DATA SECTION -
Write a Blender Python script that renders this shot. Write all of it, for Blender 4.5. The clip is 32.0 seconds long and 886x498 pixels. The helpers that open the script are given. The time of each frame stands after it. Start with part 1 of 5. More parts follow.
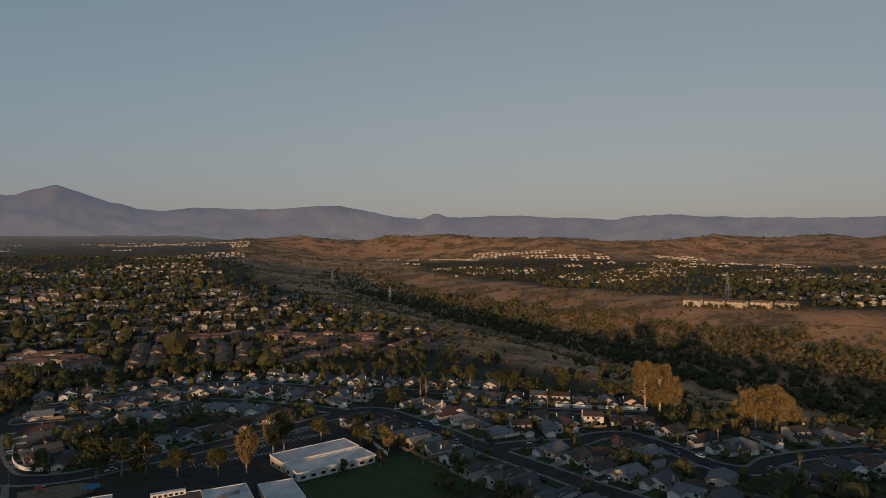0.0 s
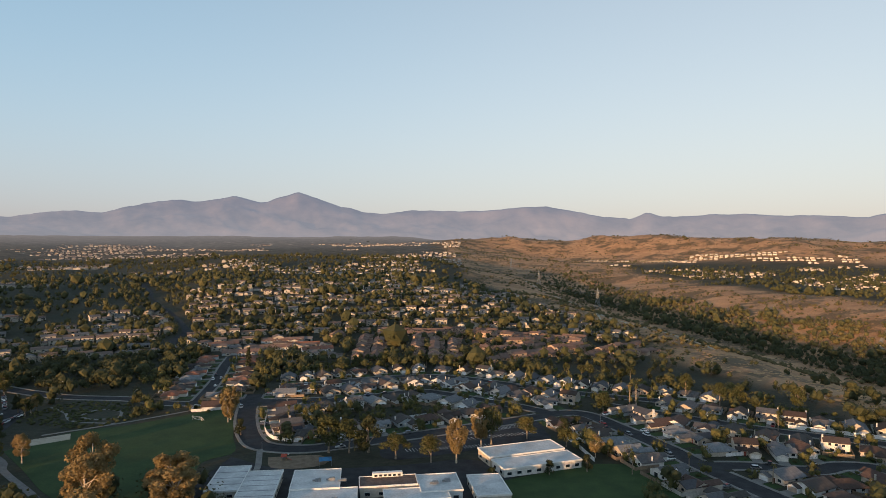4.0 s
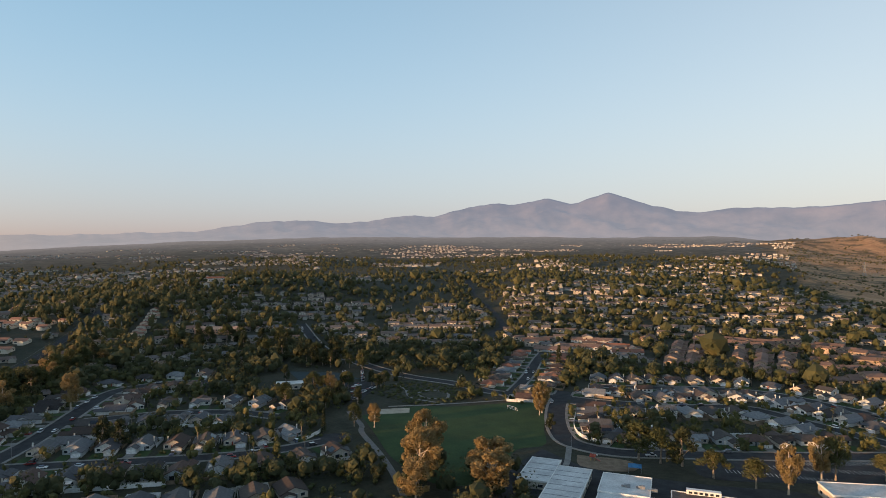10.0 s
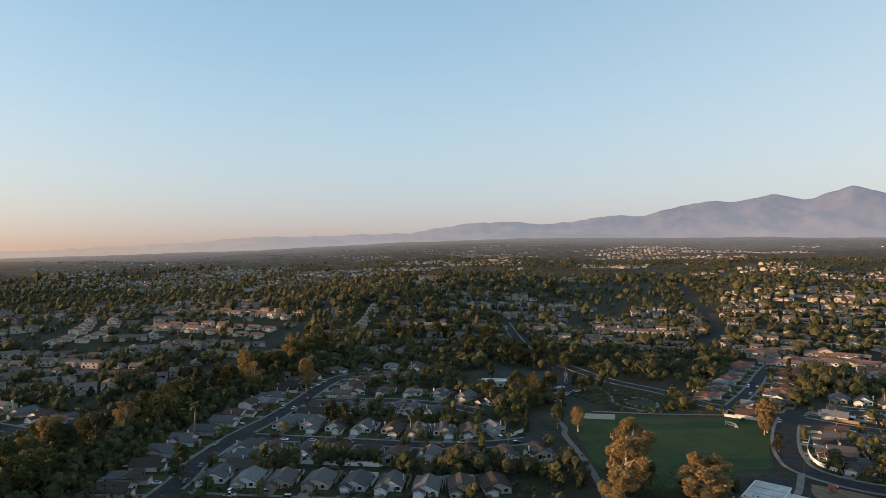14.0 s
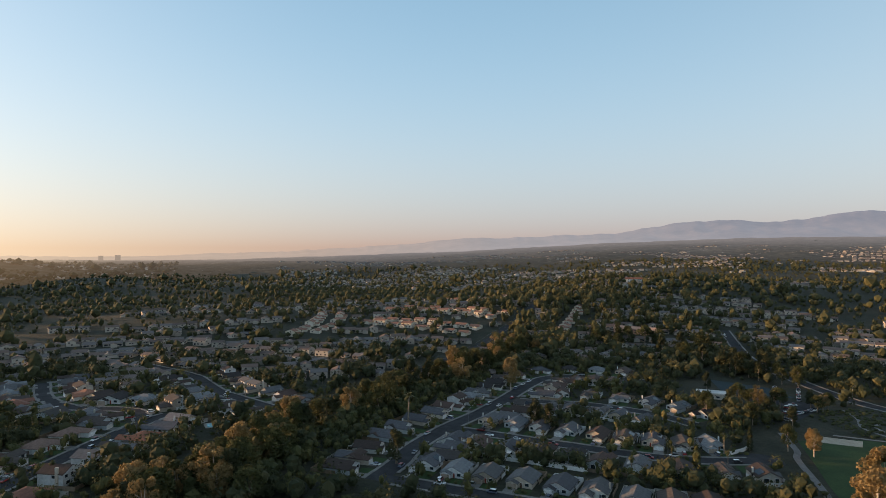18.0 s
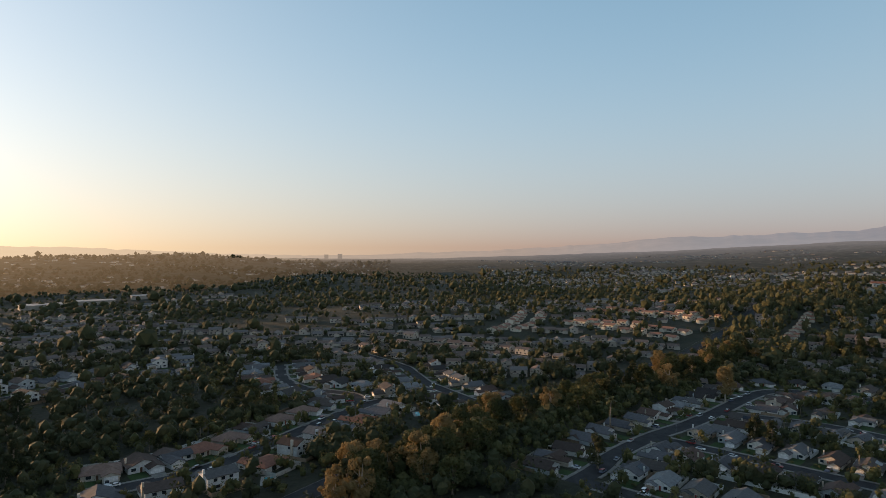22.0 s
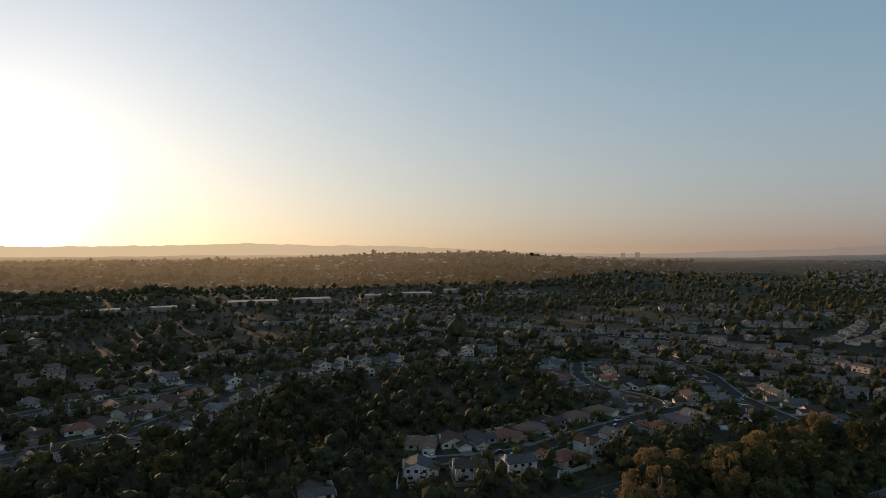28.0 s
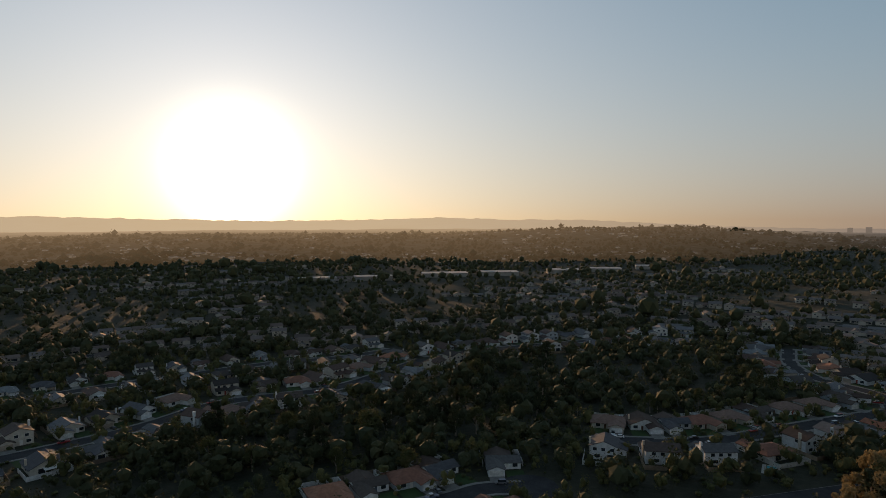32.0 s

WRITTEN EXERCISE -
Every line above should be repeated exactly; pictures stay out of the copy.

EXPECTED OUTPUT -
Write a Blender Python script that renders this shot. Write all of it, for Blender 4.5. The clip is 32.0 seconds long and 886x498 pixels. The helpers that open the script are given. The time of each frame stands after it. Start with part 1 of 5. More parts follow.
0.0 s
4.0 s
10.0 s
14.0 s
18.0 s
22.0 s
28.0 s
32.0 s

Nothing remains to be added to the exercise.